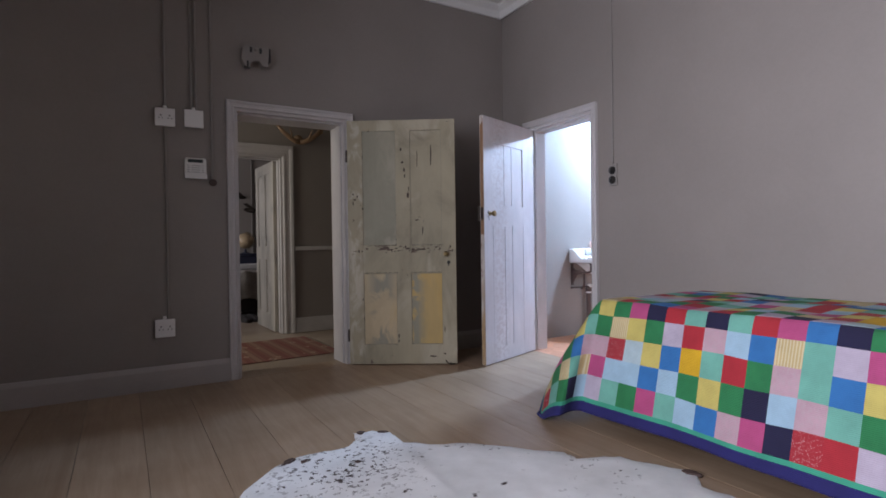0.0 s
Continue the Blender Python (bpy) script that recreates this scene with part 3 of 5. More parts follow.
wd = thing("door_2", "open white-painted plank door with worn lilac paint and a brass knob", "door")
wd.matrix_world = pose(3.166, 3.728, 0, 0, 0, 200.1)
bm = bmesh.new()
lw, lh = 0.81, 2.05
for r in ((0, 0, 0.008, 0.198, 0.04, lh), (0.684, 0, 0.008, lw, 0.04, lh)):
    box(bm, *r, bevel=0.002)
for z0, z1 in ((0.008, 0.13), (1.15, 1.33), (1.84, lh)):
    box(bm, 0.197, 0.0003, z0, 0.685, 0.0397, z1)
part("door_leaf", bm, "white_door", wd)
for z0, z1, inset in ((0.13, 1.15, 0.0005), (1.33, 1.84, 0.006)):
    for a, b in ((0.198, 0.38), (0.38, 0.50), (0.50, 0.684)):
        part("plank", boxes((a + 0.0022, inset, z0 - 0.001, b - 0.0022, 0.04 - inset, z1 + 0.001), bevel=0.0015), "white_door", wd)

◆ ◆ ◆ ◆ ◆

EXERCISE DIRECTIONS: Write out the material above again, word for word, minus its pictures.

RESPONSE BELOW:
0.0 s
Continue the Blender Python (bpy) script that recreates this scene with part 3 of 5. More parts follow.
wd = thing("door_2", "open white-painted plank door with worn lilac paint and a brass knob", "door")
wd.matrix_world = pose(3.166, 3.728, 0, 0, 0, 200.1)
bm = bmesh.new()
lw, lh = 0.81, 2.05
for r in ((0, 0, 0.008, 0.198, 0.04, lh), (0.684, 0, 0.008, lw, 0.04, lh)):
    box(bm, *r, bevel=0.002)
for z0, z1 in ((0.008, 0.13), (1.15, 1.33), (1.84, lh)):
    box(bm, 0.197, 0.0003, z0, 0.685, 0.0397, z1)
part("door_leaf", bm, "white_door", wd)
for z0, z1, inset in ((0.13, 1.15, 0.0005), (1.33, 1.84, 0.006)):
    for a, b in ((0.198, 0.38), (0.38, 0.50), (0.50, 0.684)):
        part("plank", boxes((a + 0.0022, inset, z0 - 0.001, b - 0.0022, 0.04 - inset, z1 + 0.001), bevel=0.0015), "white_door", wd)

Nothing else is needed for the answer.